Présentation du gisement

Géologiquement, le gisement appartient à l’ensemble jurassique calcaire de l’Ardèche qui borde les terrains cristallins du Massif Central au Nord-Ouest et les coulées basaltiques du plateau volcanique du Coiron à l’Ouest. La rivière La Payre prend d’ailleurs sa source dans le massif du Coiron, charriant avec elle des galets de basalte que les hommes ont collectés dans la vallée. L’ensemble de la falaise rocheuse bordant le petit canyon est plus précisément attribué au calcaire secondaire du Kimmérigien-Portlandien. Ce calcaire est riche en bancs de silex dont certains se situent à proximité du site. Ce silex diaclasé, inutilisable pour la taille, n’a pas été choisi par les Néanderthaliens. Ils lui ont préféré un silex de meilleure qualité, collecté à une dizaine de kilomètres au Sud et caractérisé par sa couleur marron «chocolat au lait» : le silex de Rochemaure (Ardèche). Le gisement fait partie, comme la plupart des sites de massif calcaire, d’un complexe karstique encore légèrement actif, et qui compte plusieurs petits abris ou fissures plus ou moins comblés par des sédiments venus du plateau par le réseau. Le remplissage est donc essentiellement dû à l’arrivée de ces sédiments allogènes. L’entrée du réseau subsiste aujourd’hui sous la forme d’un petit boyau résiduel de dix mètres de long et de un à deux mètres de hauteur et de largeur. Ce boyau, orienté plein Ouest fait figure de point origine pour le carroyage.

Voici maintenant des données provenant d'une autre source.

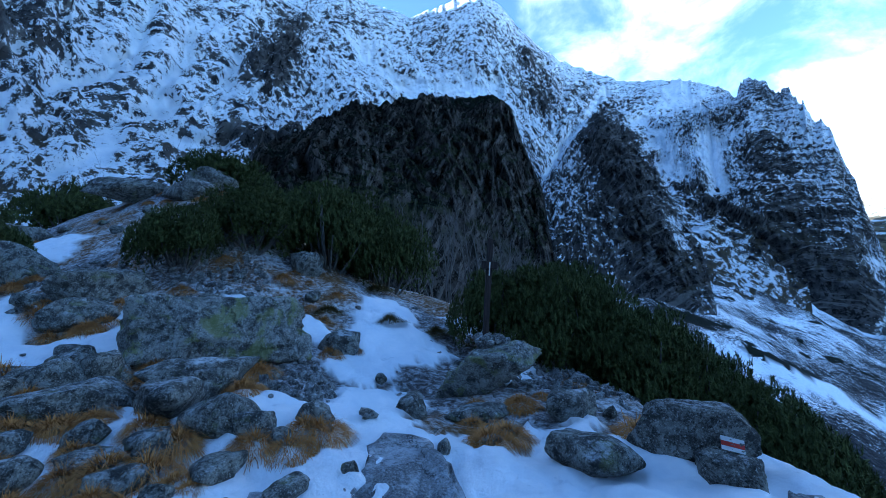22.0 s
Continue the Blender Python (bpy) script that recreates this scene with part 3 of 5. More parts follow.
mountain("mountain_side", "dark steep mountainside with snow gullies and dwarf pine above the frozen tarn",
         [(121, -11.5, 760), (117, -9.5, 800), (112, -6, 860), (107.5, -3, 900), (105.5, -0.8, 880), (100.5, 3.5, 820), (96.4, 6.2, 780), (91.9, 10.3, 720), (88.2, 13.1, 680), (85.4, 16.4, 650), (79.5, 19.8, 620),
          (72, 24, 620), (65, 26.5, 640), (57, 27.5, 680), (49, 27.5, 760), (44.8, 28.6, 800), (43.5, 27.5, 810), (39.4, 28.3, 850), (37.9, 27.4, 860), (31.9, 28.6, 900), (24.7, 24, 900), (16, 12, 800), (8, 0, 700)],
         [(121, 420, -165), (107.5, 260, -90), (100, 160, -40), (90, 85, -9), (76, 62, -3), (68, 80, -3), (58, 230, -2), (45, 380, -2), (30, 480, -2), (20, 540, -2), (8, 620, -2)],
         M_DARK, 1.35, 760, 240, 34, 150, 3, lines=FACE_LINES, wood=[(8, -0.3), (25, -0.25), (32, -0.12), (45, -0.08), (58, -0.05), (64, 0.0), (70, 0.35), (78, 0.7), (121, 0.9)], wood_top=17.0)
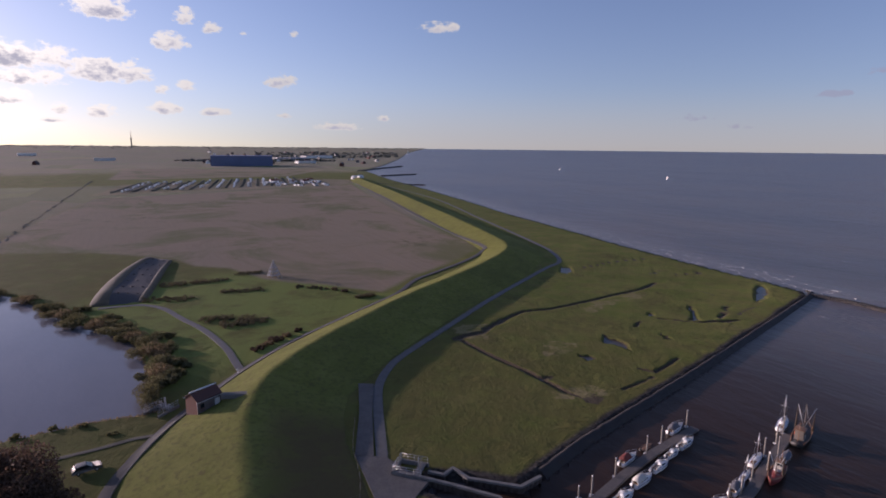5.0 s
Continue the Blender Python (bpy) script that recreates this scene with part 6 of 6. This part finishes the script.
# ---- southern shore: white inn, caravans, lighthouse, beacons ----
house(18, -413, 30, 5.6, 5.0, 5.4, 6.6, M_WHITEWALL, M_PALEROOF, "white two-storey inn behind the dike", 3)
for i, (cx, cy) in enumerate(((11.5, -430), (6.5, -428), (3.2, -427.5), (-1.5, -427), (-5, -425), (-9, -424), (-13, -423), (-18, -424))):
    copy_thing(first, pose(cx, cy, LAND, 0, 0, 95 + 8 * (i % 3)))
for i, (tx, ty, th) in enumerate(((8, -398, 6), (2, -388, 6), (-3, -372, 7), (-6, -356, 7), (-11, -345, 8), (-16, -338, 7), (14, -404, 5), (22, -408, 4.5), (-14, -360, 7), (28, -404, 4), (34, -402, 3))):
    tree(tx - 9, ty, th, th * 1.1, M_LEAF_DARK, "dark leafy tree behind the dike", 300 + i, 700, 0.4)


def lighthouse(x, y):
    g = thing("lighthouse", x, y, LAND - 0.2, 0, "round white lighthouse with a broad black band", "lighthouse")
    for i, (z0, z1, mat) in enumerate(((0, 5.5, M_WHITEWALL), (5.5, 10.5, M_BLACK), (10.5, 16.5, M_WHITEWALL))):
        part("tower_band", rod(bmesh.new(), (0, 0, z0), (0, 0, z1), 2.4 - z0 * 0.05, 2.4 - z1 * 0.05, 20), mat, g)
    part("gallery", rod(bmesh.new(), (0, 0, 16.5), (0, 0, 16.9), 2.4, 2.4, 20), M_BLACK, g)
    part("lantern", rod(bmesh.new(), (0, 0, 16.9), (0, 0, 18.9), 1.3, 1.3, 12), M_WHITEWALL, g)
    part("lantern_roof", rod(bmesh.new(), (0, 0, 18.9), (0, 0, 20.3), 1.5, 0.2, 12), M_BLACK, g)
    part("annex", block(bmesh.new(), 0, 4.0, 0, 5, 6, 2.8, 0.1), M_WHITEWALL, g, flat=True)


lighthouse(109, -1195)


def beacon(x, y, high, label):
    g = thing("beacon", x, y, WATER - 1 + float(rise(np.float64(x), np.float64(y))), 0, label, "beacon")
    part("base", rod(bmesh.new(), (0, 0, 0), (0, 0, 2.2), 1.6, 1.4, 12), M_CONCRETE, g)
    for i in range(3):
        part("shaft_band", rod(bmesh.new(), (0, 0, 2.2 + i * high / 3), (0, 0, 2.2 + (i + 1) * high / 3), 1.0, 0.9, 12), (M_WHITEWALL, M_REDPAINT, M_WHITEWALL)[i], g)
    part("top_mark", rod(bmesh.new(), (0, 0, 2.2 + high), (0, 0, 3.4 + high), 1.2, 0.2, 10), M_WHITEWALL, g)


beacon(219, -895, 9, "white and red beacon tower standing in the water")
beacon(470, -640, 1.0, "small pale channel marker in the water")
beacon(860, -700, 1.2, "small pale channel marker in the water")


def turbine(x, y, high):
    g = thing("harbour_mast", x, y, LAND + float(rise(np.float64(x), np.float64(y))), 0, "slim yellow-white navigation mast on the far shore", "mast")
    part("shaft", rod(bmesh.new(), (0, 0, 0), (0, 0, high), 2.2, 1.2, 10), M_YELLOW, g)
    part("cross_arm", rod(bmesh.new(), (-5, 0, high * 0.72), (5, 0, high * 0.72), 0.9, 0.9, 8), M_YELLOW, g)


turbine(835, -2740, 34)


def ship(x, y, turn, L, hull_mat, label):
    z = WATER + float(rise(np.float64(x), np.float64(y)))
    g = thing("ship", x, y, z, turn, label, "ship")
    part("hull", loft(bmesh.new(), hull_rings(L, L * 0.17, L * 0.14, sheer=0.2, stern=0.95, draft=2)), hull_mat, g)
    house_ = part("superstructure", block(bmesh.new(), -0.2 * L, 0, L * 0.13, L * 0.4, L * 0.13, L * 0.16, 0.4), M_WHITEWALL, g, "white superstructure", flat=True)
    part("bridge", block(bmesh.new(), -0.08 * L, 0, L * 0.29, L * 0.12, L * 0.15, L * 0.06, 0.3), M_WHITEWALL, house_, flat=True)
    part("funnel", rod(bmesh.new(), (-0.3 * L, 0, L * 0.28), (-0.32 * L, 0, L * 0.4), L * 0.03, L * 0.025, 10), M_REDPAINT, g)
    part("mast", rod(bmesh.new(), (0.1 * L, 0, L * 0.2), (0.1 * L, 0, L * 0.42), L * 0.006, sides=6), M_STEEL, g)


ship(1660, -3290, 150, 52, M_REDWHITE, "red-hulled white ship far out on the water")


def far_sail(x, y, turn, L, label, sail=True):
    z = WATER + float(rise(np.float64(x), np.float64(y)))
    g = thing("sailing_boat" if sail else "motor_boat", x, y, z, turn, label, "boat")
    part("hull", loft(bmesh.new(), hull_rings(L, L * 0.3, L * 0.1)), M_WHITE, g)
    if sail:
        part("mast", rod(bmesh.new(), (0.05 * L, 0, 0.1 * L), (0.05 * L, 0, 1.3 * L), 0.1, sides=6), M_STEEL, g)
        for a, b in (((0.03 * L, -0.45 * L)), ((0.09 * L, 0.5 * L))):
            part("sail", loft(bmesh.new(), [[Vector((a, k_, 0.18 * L)), Vector((b, k_ + 0.12 * L, 0.18 * L)), Vector((a, k_, 1.22 * L))] for k_ in (0, 0.05)]), M_WHITEWALL, g, "white sail")
    else:
        part("wheelhouse", block(bmesh.new(), -0.05 * L, 0, 0.1 * L, 0.35 * L, 0.2 * L, 0.16 * L, 0.2), M_WHITEWALL, g)
        part("mast", rod(bmesh.new(), (-0.1 * L, 0, 0.2 * L), (-0.1 * L, 0, 0.45 * L), 0.1, sides=6), M_STEEL, g)


far_sail(1471, 2877, 20, 16, "white sailing yacht far out on the water")
far_sail(1854, 3255, 40, 12, "white sailing yacht far out on the water")
far_sail(896, 683, 70, 5, "small white sailing boat on the water")
far_sail(985, 1070, 10, 15, "white motor boat on the water", False)
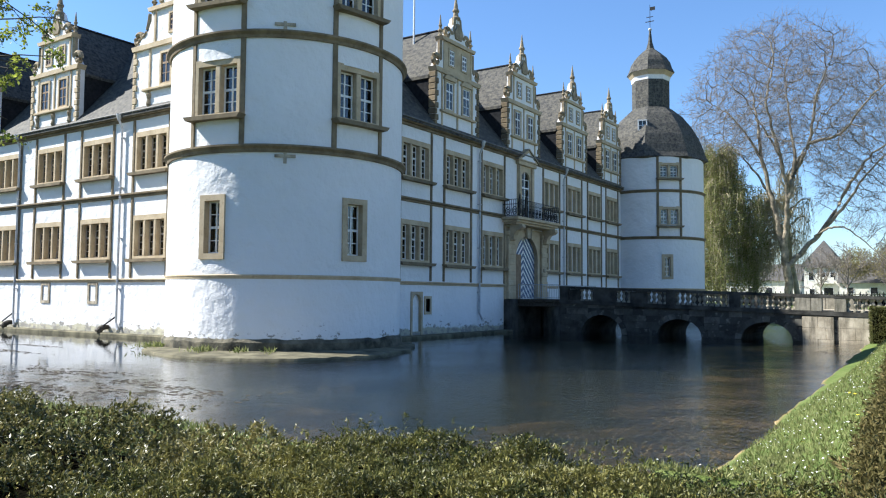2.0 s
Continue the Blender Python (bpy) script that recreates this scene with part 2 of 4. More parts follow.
DARKBARK = plain("dark_branch_bark", (0.03, 0.026, 0.02), (0.07, 0.06, 0.045), 8, 0.9, bump=0.4)
ROOFTILE = plain("far_grey_roof", (0.055, 0.052, 0.05), (0.095, 0.09, 0.082), 2, 0.9, bump=0)
FARWALL = plain("far_white_wall", (0.56, 0.54, 0.48), (0.68, 0.66, 0.60), 2, 0.9, bump=0)
GOLD = plain("gilded_copper", (0.5, 0.36, 0.12), (0.62, 0.46, 0.17), 3, 0.4, 0.8, bump=0)
CARPAINT = plain("dark_car_paint", (0.03, 0.035, 0.045), (0.05, 0.055, 0.065), 1, 0.25, bump=0)
HEDGE = leaf_mat("hedge_leaves", (0.016, 0.024, 0.007), (0.10, 0.122, 0.03), (0.31, 0.28, 0.078), 0.45, 0.22, 0.32)
LAUREL = leaf_mat("glossy_laurel_leaves", (0.020, 0.029, 0.010), (0.135, 0.145, 0.042), (0.36, 0.31, 0.11), 0.38, 0.2, 0.42)
# near-black colour stands in for the shade deep inside the hedges
HEDGECORE = plain("hedge_inner_shade", (0.003, 0.003, 0.002), (0.010, 0.009, 0.006), 6, 1.0, spec=0.0, bump=0.6, dist=0.05)
DRYHEDGE = leaf_mat("dry_hedge_leaves", (0.065, 0.067, 0.02), (0.125, 0.112, 0.034), (0.18, 0.14, 0.05), 0.7, 0.25)
SPRING = leaf_mat("spring_leaves", (0.07, 0.10, 0.015), (0.18, 0.23, 0.032), (0.38, 0.41, 0.07), 0.5, 0.5)
IVY = leaf_mat("hanging_evergreen", (0.09, 0.12, 0.03), (0.22, 0.25, 0.075), (0.40, 0.38, 0.16), 0.6, 0.45)
GRASS = leaf_mat("bank_grass", (0.10, 0.13, 0.034), (0.185, 0.22, 0.07), (0.30, 0.30, 0.13), 0.6, 0.35)
PETAL = plain("white_petals", (0.75, 0.75, 0.72), (0.85, 0.85, 0.82), 3, 0.6, bump=0)
YELLOW = plain("yellow_petals", (0.75, 0.52, 0.02), (0.85, 0.62, 0.03), 3, 0.6, bump=0)


# ---- building blocks ----
def part(name, bm, material, parent=None, label="", m=None, smooth=False):
    """One bmesh (or mesh) as one object, under a thing or a part."""
    if isinstance(bm, bmesh.types.BMesh):
        me = bpy.data.meshes.new(name)
        bmesh.ops.recalc_face_normals(bm, faces=bm.faces)
        bm.to_mesh(me)
        bm.free()
        me.materials.append(material)
        if smooth:
            me.shade_smooth()
            me.set_sharp_from_angle(angle=radians(32))
    else:
        me = bm
    ob = new(name, me)
    if parent:
        ob.parent = parent
    if m is not None:
        ob.matrix_basis = m
    return tagged(ob, label) if label else ob


def root(name, m=None):
    ob = new(name)
    if m is not None:
        ob.matrix_basis = m
    return ob


def box(bm, x0, x1, y0, y1, z0, z1, bevel=0.0):
    m = Matrix.LocRotScale(((x0 + x1) / 2, (y0 + y1) / 2, (z0 + z1) / 2), None, (x1 - x0, y1 - y0, z1 - z0))
    made = bmesh.ops.create_cube(bm, size=1, matrix=m)["verts"]
    if bevel:
        es = {e for v in made for e in v.link_edges}
        bmesh.ops.bevel(bm, geom=list(es), offset=bevel, segments=1, affect="EDGES", clamp_overlap=True)
    return bm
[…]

Le site se présente comme une petite terrasse, d’une vingtaine de mètres de longueur et d’une dizaine de mètres de largeur, dominant la falaise (fig. 15). Celle-ci est une succession en escalier de brefs paliers rocheux. Ces derniers s’élargissent et deviennent plus fréquents vers le sommet, et c’est dans cette partie supérieure que se situe le gisement de Payre. Il est composé de deux petits abris-sous-roche (seuls témoins rocheux n’ayant pas été détruits par l’érosion), dont l’un est l’entrée du boyau relié au réseau karstique (Payre II, à l’Est) et l’autre, plus petit, est contigu au boyau (Payre I, à l’Ouest). Payre I et Payre II sont un même gisement ; en effet la séquence stratigraphique est commune à toute la terrasse. Ils marquent l’emplacement d’une ancienne grotte composée de deux petites salles dont le plafond s’est effondré petit à petit au cours du remplissage, faisant de ce site une grotte puis un abri sous roche (habitat correspondant à la dernière occupation humaine, il y a environ 80 000 ans) et enfin une terrasse à l’air libre (fig. 16, 17 et 18). Les hommes, pendant les 120 000 ans environ que durèrent les occupations successives à Payre, sont donc revenus «régulièrement», en alternance avec des Carnivores, malgré l’évolution de l’aspect du lieu. Nous pouvons donc penser qu’ils ne recherchaient pas là un type particulier d’habitat mais peut-être de bonnes conditions de collecte de viande et de matières premières. Le versant sur lequel se trouve le site ayant été exploité en carrière, on ne peut malheureusement pas connaître la topographie des alentours au moment des occupations humaines.

Les fouilles se sont donc déroulées sur la terrasse en plein air. Environ quatre-vingt mètres carrés ont été fouillés. La fouille concerne cependant principalement une trentaine de carrés. Payre II, où le remplissage est le plus épais, a été l’endroit des investigations les plus importantes (Moncel, 1993 ; Moncel et al., 1993, 2002).